2 or 3 things I Know about Him
TEMPO Interaktif, Jakarta - “Saya mencari informasi dari cerita kawan satu sel ayah waktu di penjara dulu. Katanya, ayah dan beberapa orang lainnya dibawa ke sebuah hutan di bawah pohon kelapa, lalu tiba-tiba ada bunyi berondongan senjata. Kata tentara, mereka lagi bunuh monyet-monyet”.

Wajah tua Sri Muhayati tampak tegar meski dari sorot matanya tersirat kegalauan hatinya. Pada 2000, hanya bersumber pada pohon kelapa besar yang tumbuh di tengah hutan di kawasan Wonosobo, Jawa Tengah, Sri meminta bantuan Komisi Nasional Hak Asasi Manusia untuk melacak kuburan ayahnya bernama Muhadi.

Ayahnya, menurut kabar yang beredar, diduga sebagai salah satu pengikut Partai Komunis Indonesia (PKI), yang dibunuh massal pada 1965. Sri tentunya tak berharap banyak dapat menemukan tulang-belulang jasad ayahnya secara utuh. “Ketemu secuil saja saya sudah bahagia,” ujarnya lirih.

Advertising
Advertising

Kegigihan Sri itu terekam dalam sebuah film dokumenter berjudul Mass Grave, Digging Up The Cruelties (An Indonesia's Forgotten Barbarism). Film berdurasi 26 menit karya Lexy Junior Rambadetta itu diputar di Gothe-Institut Jakarta oleh In-Docs, lembaga nirlaba yang aktif dalam pengembangan film dokumenter di Indonesia, pada Selasa petang lalu.

Mass Grave, yang dibuat pada 2001, memperlihatkan peristiwa pemakamam kembali puluhan korban pembunuhan massal sepanjang 1965. Ketika kuburan massal itu dibongkar, tim forensik menduga ada sebanyak 21 orang yang mati ditembak. Di lokasi itu ditemukan potongan peluru, lencana, dan cincin

Dalam film dikisahkan, tujuan penggalian itu dilakukan oleh keluarga agar jasad para korban dapat dikebumikan dengan layak. Namun, ternyata niat itu mendapat hambatan keras dalam pelaksanaannya. Warga setempat terang-terangan menolak keras. Sejumlah spanduk yang menolak sisa-sisa jasad itu digali dibentangkan di sana. “Karena ini bukan daerah PKI,” kata seorang pejabat berpakaian batik pada Sri.

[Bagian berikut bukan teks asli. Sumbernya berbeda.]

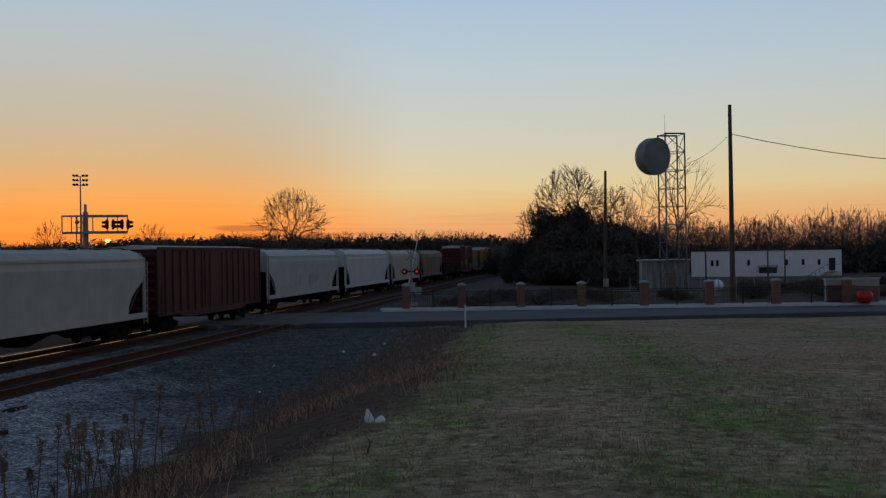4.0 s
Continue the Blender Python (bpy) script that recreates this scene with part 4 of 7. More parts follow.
def make_train():
    c = couple(hopper(17.4, 4.62, hopgrey, "light grey covered hopper car with a weathered side"), -2.0, 15.4)
    c = couple(hopper(17.4, 4.62, hopgrey, "light grey covered hopper car"), 16.6, 34.0)
    c = couple(hopper(18.6, 4.72, hopgrey, "pale grey covered hopper with teal and crimson graffiti"), 35.3, 53.9)
    graffiti(c, -6.8, -2.6, 1.2, 2.4, -1.56, (g_tealdark, g_teal, g_smoke), 2, 4, label="teal graffiti", round_edge=True)
    graffiti(c, -2.3, 1.3, 1.2, 2.4, -1.56, (g_plum, g_crimson, g_crimson), 5, 4, label="crimson graffiti", round_edge=True)
    graffiti(c, 1.8, 6.2, 1.25, 2.45, -1.56, (g_tealdark, g_teal, g_smoke), 8, 4, label="teal graffiti", round_edge=True)
    data_bars(c, -7.4, 2.95, 0.9, 0.45, -1.56, 2, M["ink"], 1)
    c = couple(boxcar(17.2, 5.1, yellow, "yellow double-door boxcar with graffiti along its lower side", 18, 2, doordark, end_top=roofgalv, door_w=2.4), 55.9, 73.9)
    graffiti(c, -8.2, -2.6, 1.1, 2.55, -1.58, (g_smoke, g_pale, g_smoke), 12, 5, label="pale faded graffiti", round_edge=True)
    graffiti(c, -2.3, 2.3, 1.1, 2.5, -1.63, (g_violet, g_smoke, g_violet), 13, 5, label="pale faded graffiti", round_edge=True)
    graffiti(c, 2.8, 8.2, 1.1, 2.5, -1.58, (g_smoke, g_pale, g_tealdark), 14, 5, label="pale faded graffiti", round_edge=True)
    couple(tank_car(12.9, tankblack, tankwhite, "black tank car with a white upper half"), 74.6, 87.9)
    c = couple(tank_car(12.6, tankgrey, None, "dark grey tank car with a small white mark"), 88.6, 101.2)
    prism_bm = prism(B(), [(2.6, 2.4), (3.8, 2.6), (3.3, 3.0), (3.0, 3.6), (2.7, 3.0)], -1.5, -1.44)
    part("mark", prism_bm, M["letter"], c, "plain white mark")
    couple(tank_car(13.2, tankblack, None, "plain black tank car with dome platform"), 101.9, 115.1)
    couple(hopper(17.9, 4.62, hopcream, "cream covered hopper car"), 116.2, 134.1)
    c = couple(boxcar(15.6, 4.75, oxide, "dull red single-door boxcar", 17, 1), 135.0, 151.2)
    c = couple(hopper(18.6, 4.66, hopgrey, "grey covered hopper with white scrawl on its side"), 152.4, 171.4)
    tag_scrawl(c, -3.5, 3.0, 1.7, 2.7, -1.6, g_white, 3)
    couple(hopper(18.6, 4.7, hopwhite, "pale covered hopper with four outlets", 4), 173.4, 192.8)
    couple(hopper(16.6, 4.62, hopcream, "cream covered hopper car"), 194.0, 211.0)
    couple(hopper(16.8, 4.62, hoprust, "rust-stained pale covered hopper"), 212.4, 229.4)
    couple(gondola(17.6, "low black gondola car"), 230.4, 248.2)
    c = couple(boxcar(15.2, 5.36, maroon, "dark red boxcar with white upper end and scrawl", 19, 1, end_top=roofgalv), 248.9, 264.0)
    tag_scrawl(c, -7.2, -5.4, 1.6, 3.1, -1.62, g_smoke, 21, 6)
    graffiti(c, -2.6, -0.6, 2.0, 3.1, -1.66, (g_faint, g_smoke, g_dust), 23, 2, label="pale blue faded graffiti")
    graffiti(c, 3.4, 6.2, 1.3, 2.5, -1.6, (g_faint, g_black, g_dust), 22, 4, label="white faded graffiti")
    c = couple(boxcar(16.2, 4.75, mustard, "yellow boxcar with a dark door and grey scrawl", 17, 1, doordark), 265.8, 282.2)
    graffiti(c, -7.8, -2.0, 1.15, 2.35, -1.58, (g_faint, g_smoke, g_dust), 31, 6, label="grey-blue faded graffiti")
    graffiti(c, 2.0, 7.6, 1.15, 2.3, -1.58, (g_smoke, g_faint, g_dust), 32, 6, label="grey-blue faded graffiti")
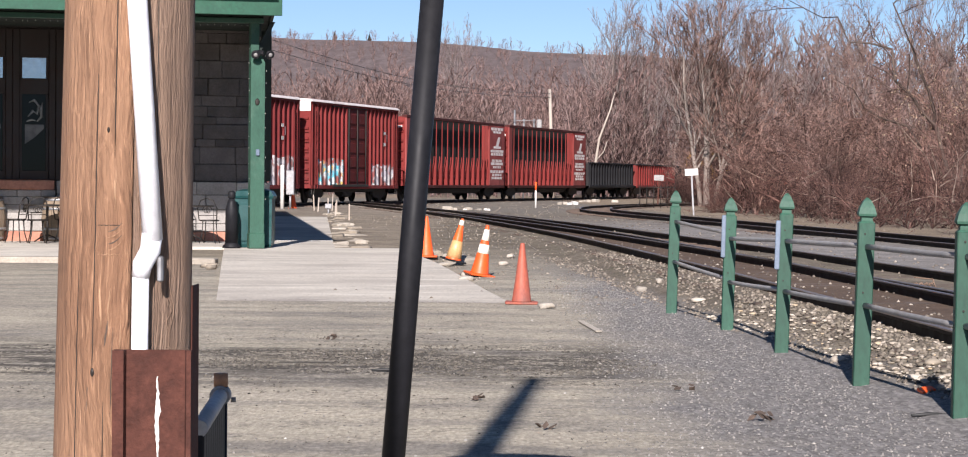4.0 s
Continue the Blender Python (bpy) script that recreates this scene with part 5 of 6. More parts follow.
# ---- bare trees and brush ----
def bark(name, c1, c2, clump=0.4):
    """Bark and twigs: tone by piece and clump; clump contrast stands in for self-shadow."""
    m, t, b = nodes_of(name)
    geo = t.nodes.new("ShaderNodeNewGeometry")
    co = geo.outputs["Position"]
    big = noise_of(t, co, 0.55, 5, 0.65)
    hue = noise_of(t, co, 0.21, 3, 0.6)
    col = mixc(t, ramp(t, geo.outputs["Random Per Island"], 0.1, 1), c1, c2)
    grey = tuple(0.5 * (q + sum(c2) / 3) * 1.05 for q in c2)
    col = mixc(t, ramp(t, hue, 0.42, 0.62, 0, 0.6), col, mixc(t, geo.outputs["Random Per Island"], c1, grey))
    hsv = t.nodes.new("ShaderNodeHueSaturation")
    t.links.new(ramp(t, big, 0.34, 0.66, 1 - clump, 1 + clump), hsv.inputs["Value"])
    t.links.new(col, hsv.inputs["Color"])
    t.links.new(hsv.outputs[0], b.inputs["Base Color"])
    b.inputs["Roughness"].default_value = 0.9
    b.inputs["Specular IOR Level"].default_value = 0.15
    return m


BARK = bark("grey_brown_bark", (0.13, 0.10, 0.085), (0.30, 0.24, 0.21), 0.2)
PALE_BARK = bark("pale_trunk_bark", (0.20, 0.165, 0.142), (0.38, 0.32, 0.28), 0.15)
OAK_BARK = bark("dark_oak_bark", (0.05, 0.036, 0.03), (0.13, 0.095, 0.08), 0.2)
TWIG = bark("reddish_twigs", (0.046, 0.025, 0.0215), (0.325, 0.20, 0.162), 0.45)
GREY_TWIG = bark("grey_lilac_twigs", (0.11, 0.085, 0.08), (0.34, 0.275, 0.258), 0.25)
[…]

Meski berdurasi pendek, Mass Grave tampil padat dengan banyak narasumber, seperti Sastrawan Pramoedya Ananta Toer, Sosiolog Arif Budiman, Mantan Presiden Abdurrahman Wahid alias Gus Dur, dan Sulami – seorang nenek salah satu korban yang masih hidup dan pernah dihukum 20 tahun penjara oleh rezim Soeharto. “Saya pikir tak akan pernah hidup lagi. Dan sekarang saya hidup, ini kesempatan membongkar kejahatan yang tidak ada tangannya ini,” tutur Sulami seraya menangis.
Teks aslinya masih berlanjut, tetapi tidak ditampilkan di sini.